Nach einem kurzen Tänzeln schoss der Schwimmer plötzlich in die Tiefe. Die Rutenspitze bog sich im Rutenständer sofort nach unten und Jörg griff ein. Schon schrillte die Bremse mit dem schönsten Surren. Diese Momente sind beim Eisangeln besonders gefährlich. Die Eiskanten können die Schnur einfach zerschneiden. Zusätzlich können die gefrorenen Ringe die Schnur gewaltig schädigen so dass sie reißt. Der beste Weg, das zu vermeiden, ist die Rutenspitze sofort ins Eisloch zu halten. So kann der Fisch unter dem Eis zunächst Schnur nehmen ohne das etwas passiert. Danach drillt man den Gesellen langsam wieder ans Eisloch heran.

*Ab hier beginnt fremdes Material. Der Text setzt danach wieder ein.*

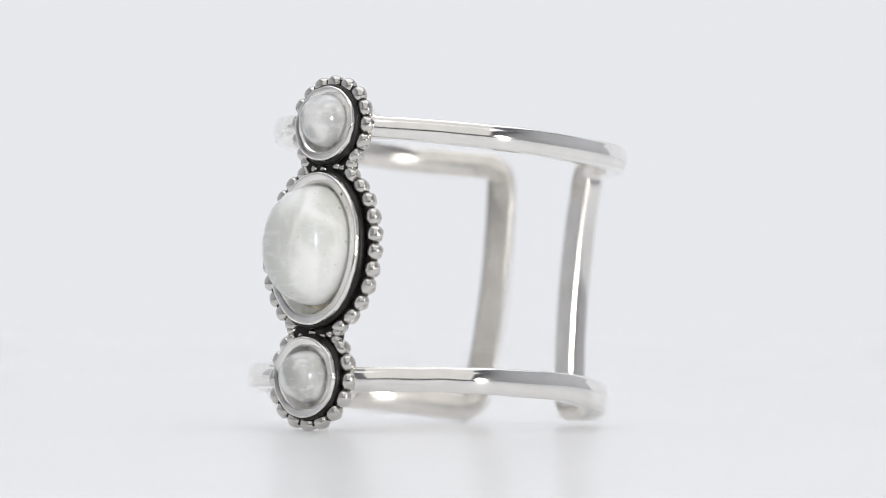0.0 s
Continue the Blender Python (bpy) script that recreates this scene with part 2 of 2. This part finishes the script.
def half_shank(side, ends):
    """One side of the open shank: along the upper band, down the end bar, back along the lower band."""
    top, mid, bottom = ends
    rc = 1.02

    def ang(y):
        return math.pi - math.asin(abs(y) / (R_MID - 0.3))

    def spot(a, z):
        s = max(-1.0, min(1.0, z / (H_BAND - rc)))
        d = math.degrees(a)
        up, lo = (0.5 + 0.5 * s), (0.5 - 0.5 * s)
        r = R_MID + up * between(d, SHOULDER[side, 1]) + lo * between(d, SHOULDER[side, -1])
        dz = up * between(d, HEIGHT[side, 1]) + lo * between(d, HEIGHT[side, -1])
        return Vector((r * math.cos(a), side * r * math.sin(a), z + dz))

    a_top, a_bot = ang(top), ang(bottom)
    n = 90
    stop = rc / R_MID
    way = [((a_top - stop) * k / n, H_BAND) for k in range(n + 1)]
    for k in range(1, 8):
        q = k / 8 * math.pi / 2
        way.append((a_top - stop + stop * math.sin(q), H_BAND - rc * (1 - math.cos(q))))
    for k in range(33):
        z = (H_BAND - rc) * (1 - 2 * k / 32)
        way.append((ang(quad(top, mid, bottom, z / (H_BAND - rc))), z))
    for k in range(1, 8):
        q = k / 8 * math.pi / 2
        way.append((a_bot - stop + stop * math.cos(q), -H_BAND + rc * (1 - math.sin(q))))
    way += [((a_bot - stop) * (1 - k / n), -H_BAND) for k in range(n + 1)]
    line = [spot(a, z) for a, z in way]
    rings = []
    for k, ((a, z), p) in enumerate(zip(way, line)):
        t = (line[min(k + 1, len(line) - 1)] - line[max(k - 1, 0)]).normalized()
        along = spot(a + 0.02, z) - spot(a - 0.02, z)
        out = Vector((along.y, -along.x, 0)).normalized() * side
        b = t.cross(out).normalized()
        out = b.cross(t).normalized()
        d = math.degrees(a)
        bar = max(0.0, min(1.0, (H_BAND - abs(z)) / rc))
        hw = 0.80 * bar + (1 - bar) * between(d, HALF_H[1 if z > 0 else -1])
        crown = 0.21 - 0.16 * bar
        th = between(d, ((0, 1.8), (4, 1.78), (17, 1.25)))
        hub = max(0.0, 1 - d / 15)
        w = hub * (noise.noise(p * 1.5) * 0.06 + noise.noise(p * 3.1) * 0.03)
        w += noise.noise(p * 0.33) * 0.03 + noise.noise(p * 0.9) * 0.01
        rings.append([p + out * (o * (1 + w)) + b * (s * (1 + 0.6 * w)) + out * w * 0.7 for o, s in section(hw, th, crown, 0.08 * bar ** 4, 0.24 - 0.10 * bar + 0.12 * hub, 0.10 + 0.5 * hub, 0.15 * (1 - bar))])
    bm = loft(rings, caps=False)
    bm.faces.ensure_lookup_table()
    n = len(rings[0])
    for f in bm.faces:
        if 22 <= f.index % n <= n - 10:
            f.material_index = 2 if min(f.index // n, len(rings) - 2 - f.index // n) < 8 else 1
    return bm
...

Dann folgt das große Finale. Man muss die Forelle zur Eis-Öffnung führen und die letzten Drillminuten mit den Fingern an der Schnur bewerkstelligen. Direkter geht das Angeln  nicht mehr. Hat man den Kopf der Forelle ins Eisloch bugsiert, hilft nur ein beherzter Griff ins eiskalte Wasser mit dem das Tier vorsichtig über die Lochkante auf das Eis befördert wird. Erst dann hat man es wirklich erfolgreich geschafft. Wer das einmal mit erlebt hat, wird sich immer wieder in der Winterkälte kalte Füße holen, um das unglaubliche Gefühl wieder und wieder zu erleben. Nicht umsonst ist Eisangeln in Russland einer der beliebtesten Volksbetätigungen. Ganz nebenbei sind Eisforellen besonders schmackhaft.

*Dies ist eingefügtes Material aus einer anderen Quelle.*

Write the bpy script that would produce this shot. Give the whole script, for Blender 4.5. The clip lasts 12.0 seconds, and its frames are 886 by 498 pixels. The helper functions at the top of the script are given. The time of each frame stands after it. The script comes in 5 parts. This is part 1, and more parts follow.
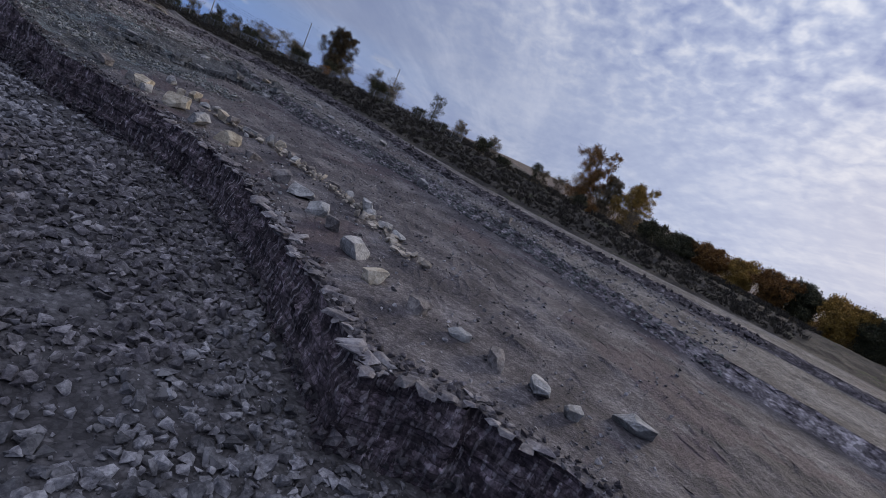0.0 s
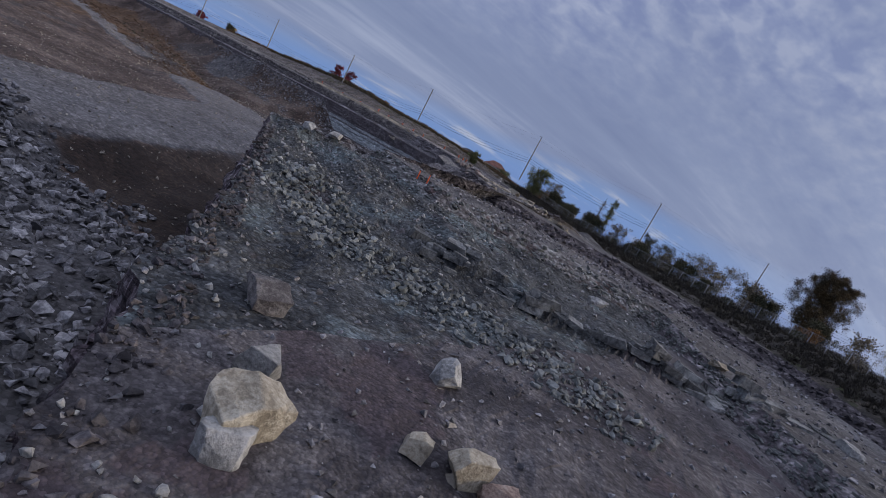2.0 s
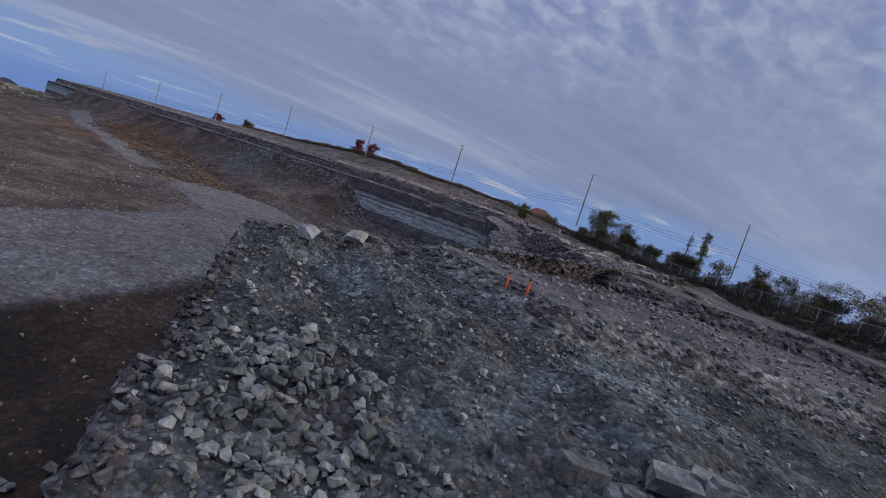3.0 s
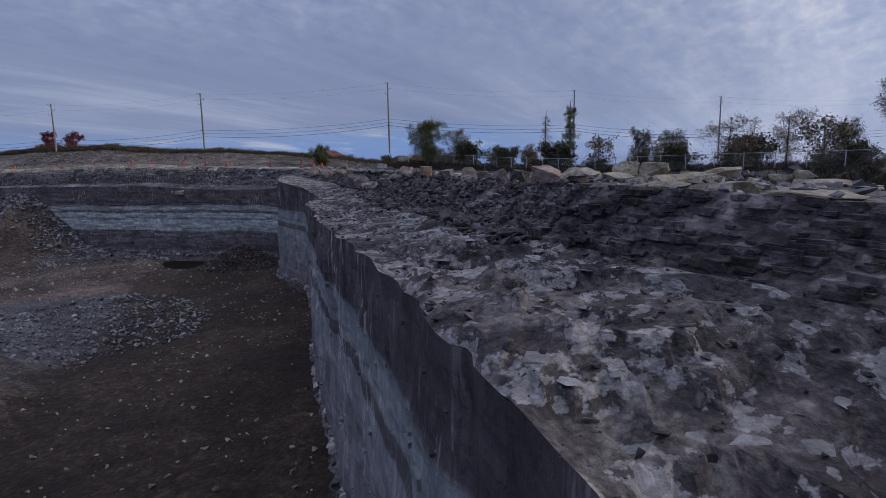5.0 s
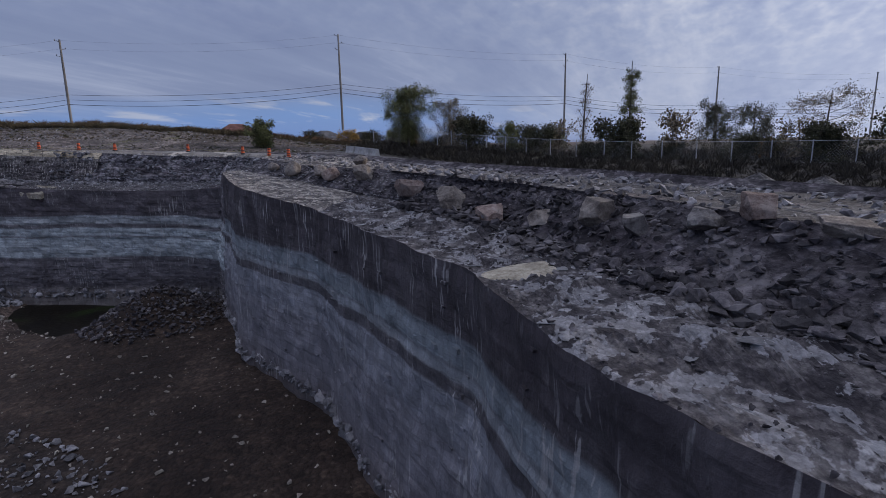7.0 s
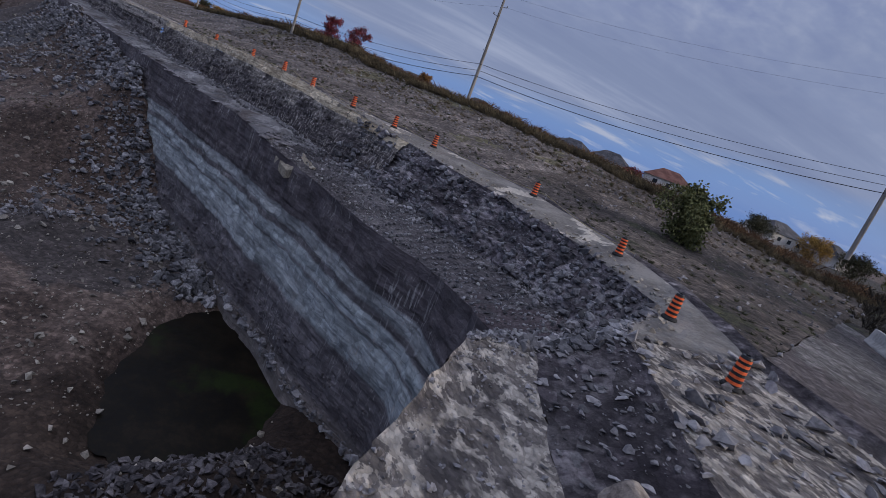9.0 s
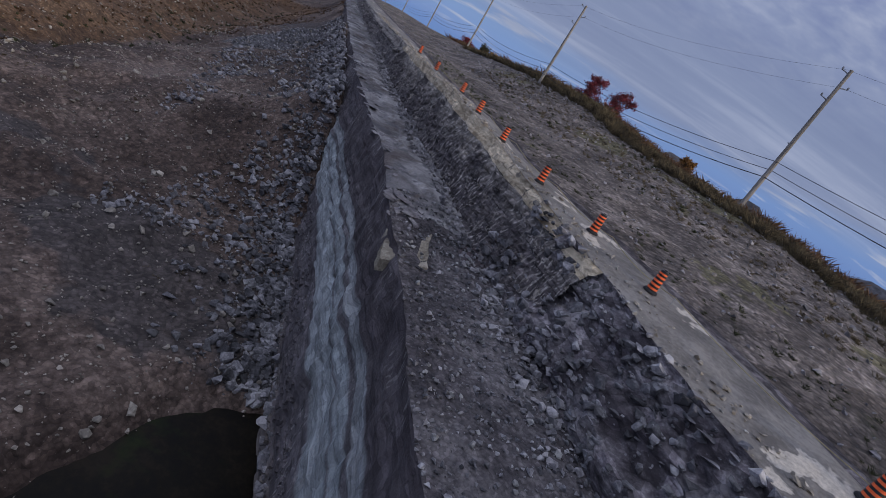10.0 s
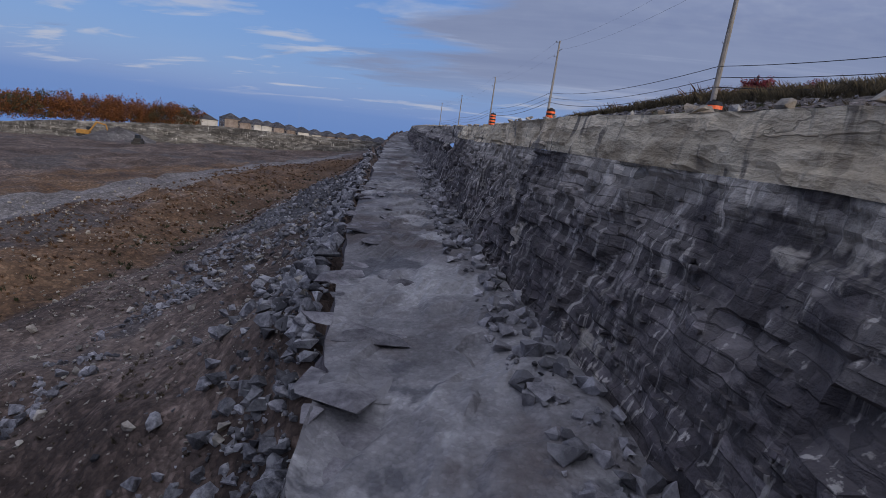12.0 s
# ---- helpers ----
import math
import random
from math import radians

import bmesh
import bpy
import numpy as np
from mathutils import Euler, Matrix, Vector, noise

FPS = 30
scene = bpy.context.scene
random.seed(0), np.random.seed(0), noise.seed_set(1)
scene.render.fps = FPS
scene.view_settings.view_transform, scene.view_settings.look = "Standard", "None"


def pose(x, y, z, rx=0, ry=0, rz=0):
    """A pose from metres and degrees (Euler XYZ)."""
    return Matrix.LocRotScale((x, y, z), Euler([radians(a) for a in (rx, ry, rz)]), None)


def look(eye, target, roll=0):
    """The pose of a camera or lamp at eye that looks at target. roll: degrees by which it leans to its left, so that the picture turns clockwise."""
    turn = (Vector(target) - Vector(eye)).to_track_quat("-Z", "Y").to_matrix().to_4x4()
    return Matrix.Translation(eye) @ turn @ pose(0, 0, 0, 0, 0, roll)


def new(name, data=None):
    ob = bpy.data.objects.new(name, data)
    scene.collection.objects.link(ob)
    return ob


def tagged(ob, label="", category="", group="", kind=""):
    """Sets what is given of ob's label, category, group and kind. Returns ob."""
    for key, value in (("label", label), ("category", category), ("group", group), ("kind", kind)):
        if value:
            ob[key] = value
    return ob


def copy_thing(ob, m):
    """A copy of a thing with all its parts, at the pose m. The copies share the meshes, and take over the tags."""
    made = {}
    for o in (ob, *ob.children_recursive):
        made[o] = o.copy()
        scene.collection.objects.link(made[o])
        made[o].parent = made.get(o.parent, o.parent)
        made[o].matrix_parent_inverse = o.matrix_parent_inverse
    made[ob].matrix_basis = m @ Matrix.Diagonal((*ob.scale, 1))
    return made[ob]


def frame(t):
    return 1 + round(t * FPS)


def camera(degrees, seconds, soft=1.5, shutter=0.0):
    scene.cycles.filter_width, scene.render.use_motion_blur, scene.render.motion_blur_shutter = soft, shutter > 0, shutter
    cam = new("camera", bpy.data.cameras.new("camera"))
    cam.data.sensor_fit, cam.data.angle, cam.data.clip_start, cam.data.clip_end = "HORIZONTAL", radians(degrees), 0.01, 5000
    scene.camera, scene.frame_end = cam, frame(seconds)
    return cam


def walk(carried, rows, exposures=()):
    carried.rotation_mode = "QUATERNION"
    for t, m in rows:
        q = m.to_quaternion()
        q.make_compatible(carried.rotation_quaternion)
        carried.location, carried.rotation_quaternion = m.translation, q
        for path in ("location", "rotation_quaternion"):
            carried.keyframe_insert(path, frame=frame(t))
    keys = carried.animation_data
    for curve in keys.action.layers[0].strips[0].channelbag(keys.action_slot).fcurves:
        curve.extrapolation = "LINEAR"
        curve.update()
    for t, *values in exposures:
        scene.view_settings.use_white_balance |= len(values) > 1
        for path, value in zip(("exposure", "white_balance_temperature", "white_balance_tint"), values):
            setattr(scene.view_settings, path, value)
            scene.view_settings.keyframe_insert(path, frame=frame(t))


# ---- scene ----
cam = camera(79.0, 12.0, 0.65)
PATH = [
    (0, (0.02, 0.02, 13.99), (-1.035, 19.569, 9.875), 24.73),
    (0.5, (-2.17, 14.94, 13.56), (-7.394, 33.864, 9.745), 28.54),
    (1, (-8.33, 28.00, 13.43), (-17.546, 45.345, 9.661), 30.92),
    (1.5, (-17.31, 38.83, 13.18), (-30.086, 53.777, 9.506), 30.06),
    (2, (-26.88, 46.17, 12.80), (-42.114, 58.741, 9.663), 27.74),
    (2.5, (-36.35, 51.00, 12.95), (-52.773, 62.124, 10.389), 23.35),
    (3, (-45.73, 54.85, 13.18), (-62.425, 65.697, 11.322), 17.34),
    (3.2, (-49.37, 56.10, 13.29), (-65.926, 67.196, 11.674), 14.70),
    (4.8, (-73.81, 75.65, 12.66), (-86.198, 91.118, 9.983), -0.39),
    (5, (-77.24, 76.66, 12.64), (-88.789, 92.724, 9.743), -1.06),
    (5.5, (-84.37, 78.95, 12.78), (-94.045, 96.105, 9.306), -2.64),
    (6, (-91.29, 82.29, 12.81), (-99.593, 100.102, 9.102), -3.25),
    (6.5, (-97.53, 86.28, 13.49), (-105.213, 104.338, 9.649), -2.64),
    (6.7, (-99.91, 87.82, 13.90), (-107.537, 105.900, 10.055), -1.80),
    (8.3, (-122.04, 112.21, 15.58), (-136.395, 125.448, 11.269), 8.16),
    (8.5, (-124.24, 114.10, 15.93), (-139.522, 126.227, 11.546), 11.78),
    (9, (-129.60, 118.53, 16.84), (-147.002, 127.060, 11.887), 20.97),
    (9.5, (-136.43, 122.05, 17.37), (-155.062, 126.487, 11.590), 28.82),
    (10, (-144.54, 123.94, 17.54), (-163.420, 124.646, 10.981), 32.10),
    (10.5, (-152.53, 123.90, 17.42), (-171.224, 121.835, 10.617), 30.11),
    (11, (-160.16, 122.64, 16.52), (-178.821, 118.937, 10.337), 24.20),
    (11.5, (-167.17, 120.99, 15.52), (-185.967, 116.550, 10.317), 15.97),
    (12, (-175.27, 118.50, 14.16), (-194.188, 113.756, 9.750), 7.79),
]
walk(cam, [(t, look(eye, target, roll)) for t, eye, target, roll in PATH])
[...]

Ein Platz-Wechsel tut nicht weh.

Sollte sich an einem Eisloch nichts mehr tun kann man es wechseln und an einer anderen Stelle mit dem Bohrer aktiv werden. Verlässt man allerdings ein Eisloch, dann sollte es mit einem Reisig-Büschel markiert werden, damit nicht der nächste Angler direkt dort hinein tritt.

Eisangeln auf einen Forellensee, das ist eine Angelvariante, die ich jedem nur wärmstens (welch eine Wortwahl!) empfehlen kann.

Allerdings muss auch gesagt werden, dass Eisangeln nicht ungefährlich ist. Achtet darauf,dass ihr oder der See-Betreiber einige wichtige Sicherheitsregeln beherzigt. Leider kommen im Winter immer wieder Menschen beim Betreten von Eisflächen ums Leben. Ich betrete nur kleine Seen von Seebetreibern. Von Stauseen oder Baggerseen nehme ich Abstand. Gefährliche Unterströmungen und Wasserquellen können  an unvorhersehbaren Stellen dazu führen, dass die Eisdicke schnell und unerwartet sehr dünn wird. Ein Einbruch ist dann vorprogrammiert! Und wer  eingebrochen ist und keine Hilfe erwarten kann, hat nur geringe Überlebenschancen, auch wenn er beim Einbruch nicht unter die Eisdecke gerät. Also seid vorsichtig!